Machines, People, and Politics Research Focus Group

Machines, People, and Politics Research Focus Group

Conveners
W. Patrick McCray, History
pmccray@history.ucsb.edu

Lisa Parks, Film and Media Studies
lisa.parks@ucsb.edu

The relationship between technology and society remains a central problem for today’s citizens, policy makers, technologists, entrepreneurs, and politicians. Too often, these issues, as addressed by scholars, become nebulous and abstract. The Machines, People, and Politics Research Focus Group addresses these critical relations while retaining the requisite concreteness – or “thinginess” – necessary to explore and understand specific examples.

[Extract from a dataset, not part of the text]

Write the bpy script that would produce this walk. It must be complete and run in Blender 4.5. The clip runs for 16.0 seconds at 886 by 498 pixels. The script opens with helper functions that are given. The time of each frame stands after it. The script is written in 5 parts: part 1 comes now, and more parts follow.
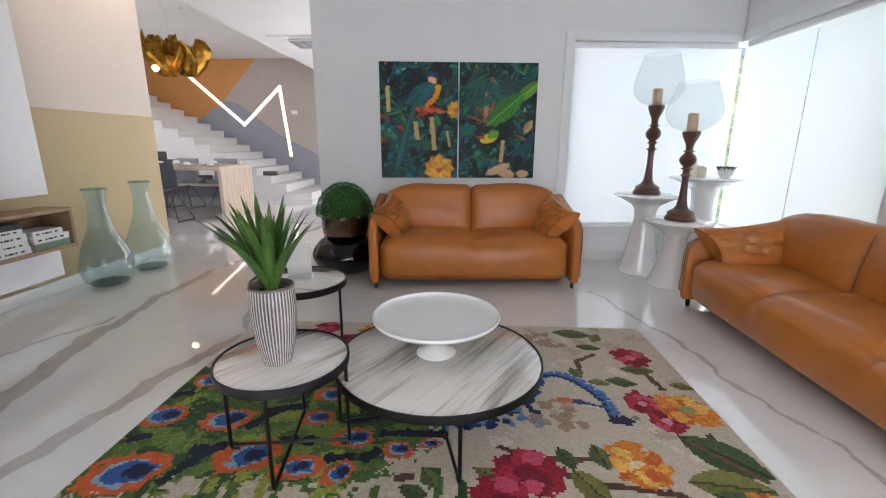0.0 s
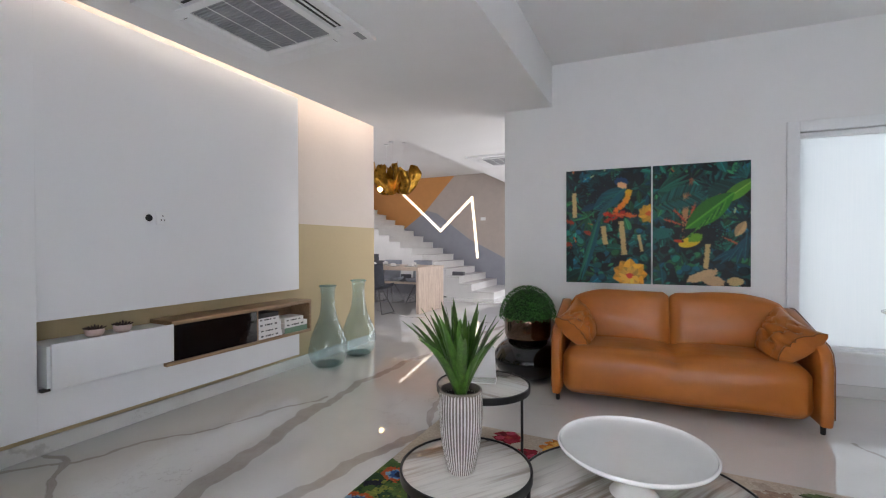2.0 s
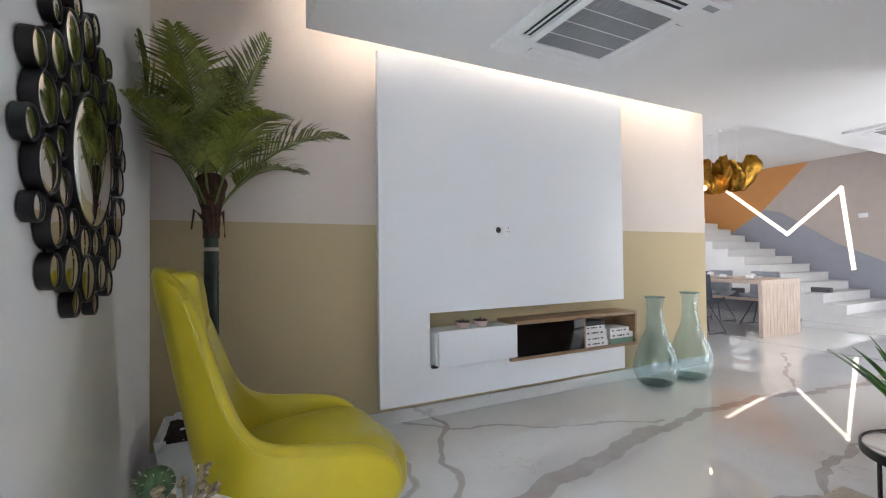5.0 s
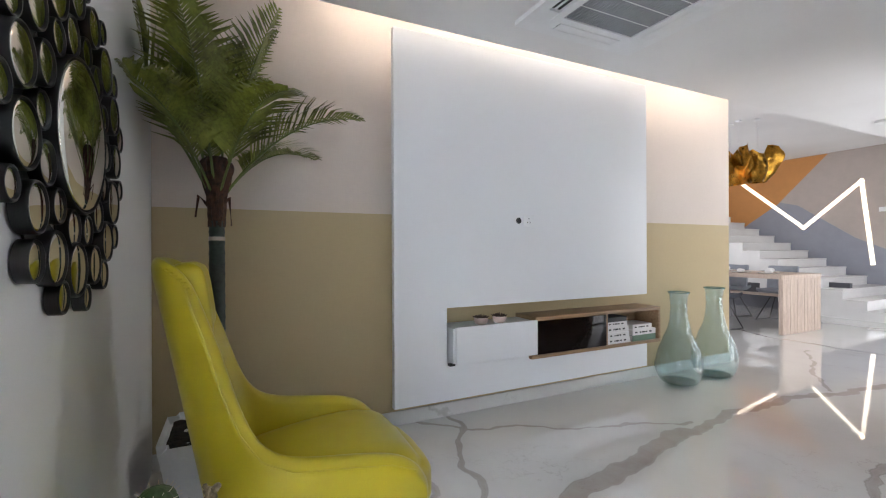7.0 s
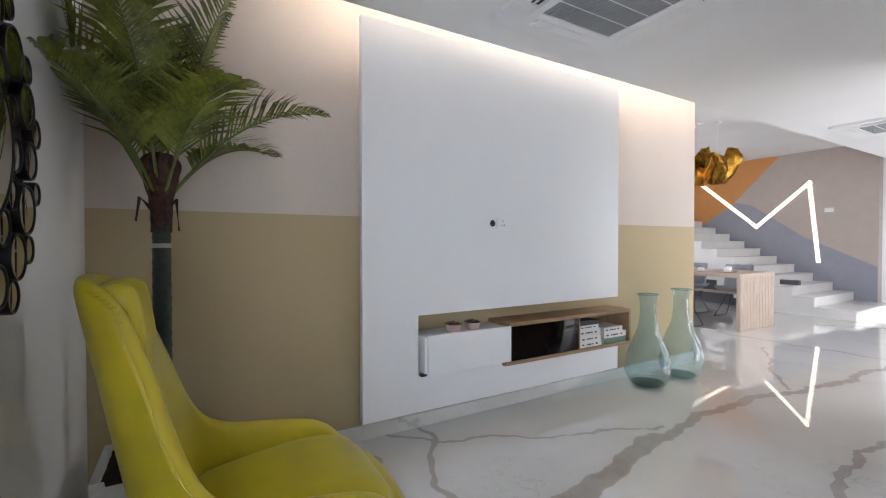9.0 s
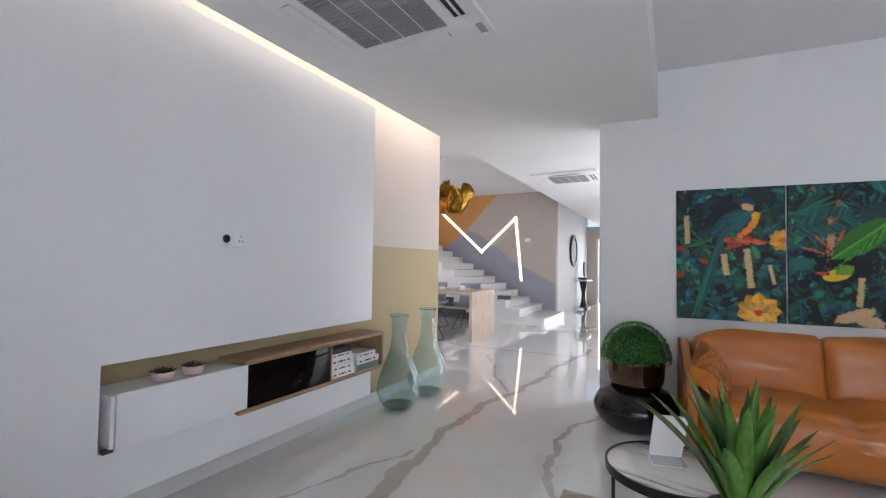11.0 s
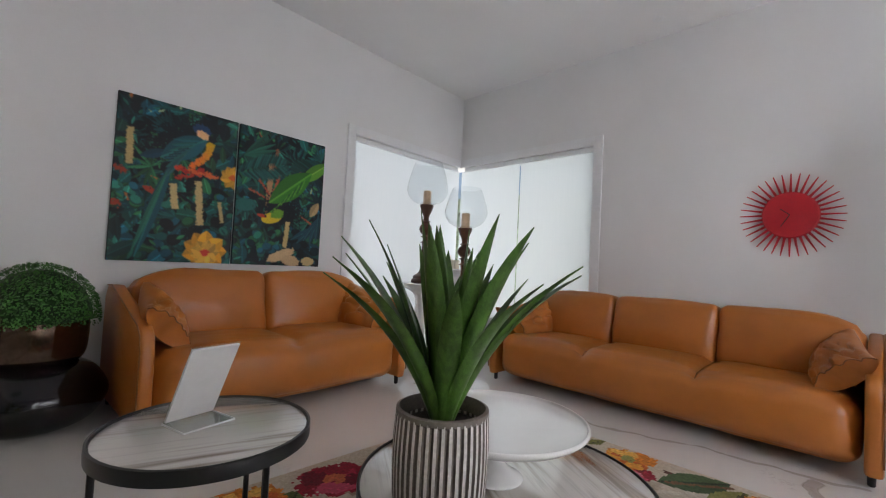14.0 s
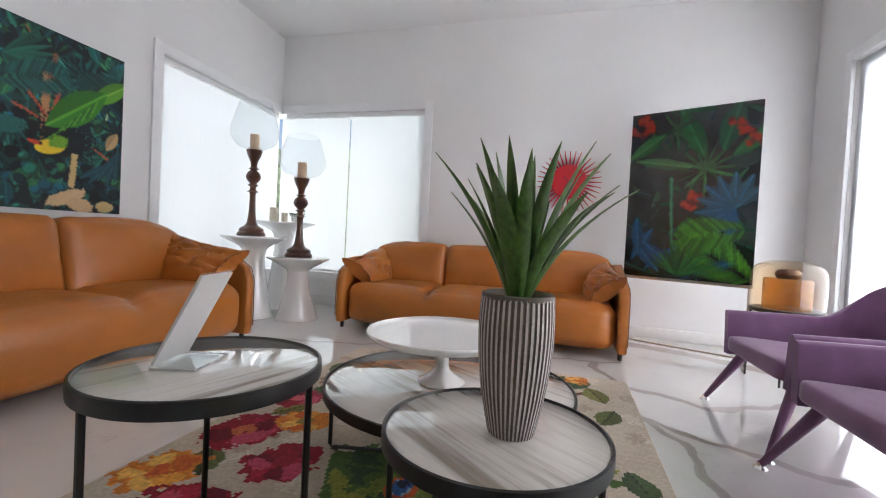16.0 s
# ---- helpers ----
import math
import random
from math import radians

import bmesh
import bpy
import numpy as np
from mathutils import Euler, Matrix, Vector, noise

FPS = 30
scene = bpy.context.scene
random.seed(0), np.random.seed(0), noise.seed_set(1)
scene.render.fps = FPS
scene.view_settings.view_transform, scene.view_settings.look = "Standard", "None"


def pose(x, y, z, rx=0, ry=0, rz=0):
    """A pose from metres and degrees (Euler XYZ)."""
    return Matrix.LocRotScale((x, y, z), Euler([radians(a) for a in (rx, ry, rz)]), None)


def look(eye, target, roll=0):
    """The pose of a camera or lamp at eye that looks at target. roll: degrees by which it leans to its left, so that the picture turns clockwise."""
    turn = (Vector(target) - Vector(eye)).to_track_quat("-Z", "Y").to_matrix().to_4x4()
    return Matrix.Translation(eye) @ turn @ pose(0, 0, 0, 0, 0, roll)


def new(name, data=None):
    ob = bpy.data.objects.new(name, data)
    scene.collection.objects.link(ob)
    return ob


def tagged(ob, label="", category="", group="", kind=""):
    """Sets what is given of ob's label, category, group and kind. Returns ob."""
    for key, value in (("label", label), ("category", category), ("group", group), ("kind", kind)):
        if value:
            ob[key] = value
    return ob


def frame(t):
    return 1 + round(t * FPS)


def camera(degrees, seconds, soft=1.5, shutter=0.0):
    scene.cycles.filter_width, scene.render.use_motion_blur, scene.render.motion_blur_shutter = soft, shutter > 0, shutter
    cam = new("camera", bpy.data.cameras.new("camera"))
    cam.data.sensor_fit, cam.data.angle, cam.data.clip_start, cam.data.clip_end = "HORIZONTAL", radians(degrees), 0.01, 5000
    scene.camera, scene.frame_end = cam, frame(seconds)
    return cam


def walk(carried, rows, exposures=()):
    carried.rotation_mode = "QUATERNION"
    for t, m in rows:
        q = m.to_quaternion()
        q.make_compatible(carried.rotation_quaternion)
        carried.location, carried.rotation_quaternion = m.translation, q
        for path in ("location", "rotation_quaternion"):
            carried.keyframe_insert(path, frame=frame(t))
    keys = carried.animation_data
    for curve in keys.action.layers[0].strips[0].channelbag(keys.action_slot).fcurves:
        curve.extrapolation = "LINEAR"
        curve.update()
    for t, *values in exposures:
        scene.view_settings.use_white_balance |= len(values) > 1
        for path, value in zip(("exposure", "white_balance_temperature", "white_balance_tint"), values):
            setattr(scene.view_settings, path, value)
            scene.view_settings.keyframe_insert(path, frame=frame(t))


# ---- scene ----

Not limited to any specific geographic focus or time period – although endeavoring to relate historical perspectives to contemporary issues – the RFG explores the myriad ways in which people, machines, policy, and politics are co-produced. MPP considers objects as concrete as an assembly line or as intangible as computer code. In similar fashion, national or international politics are as relevant as those of individual producers, users, and consumers. MPP is especially curious about so-called “emerging technologies” which are notable for the risk, speculation, hope, fears, hype, and novel regulatory regimes associated with them. Juxtaposing machines and people with politics past and present allows us to address pressing contemporary issues associated machines old, new, and imagined while maintaining a rich contextual framework of history and memory.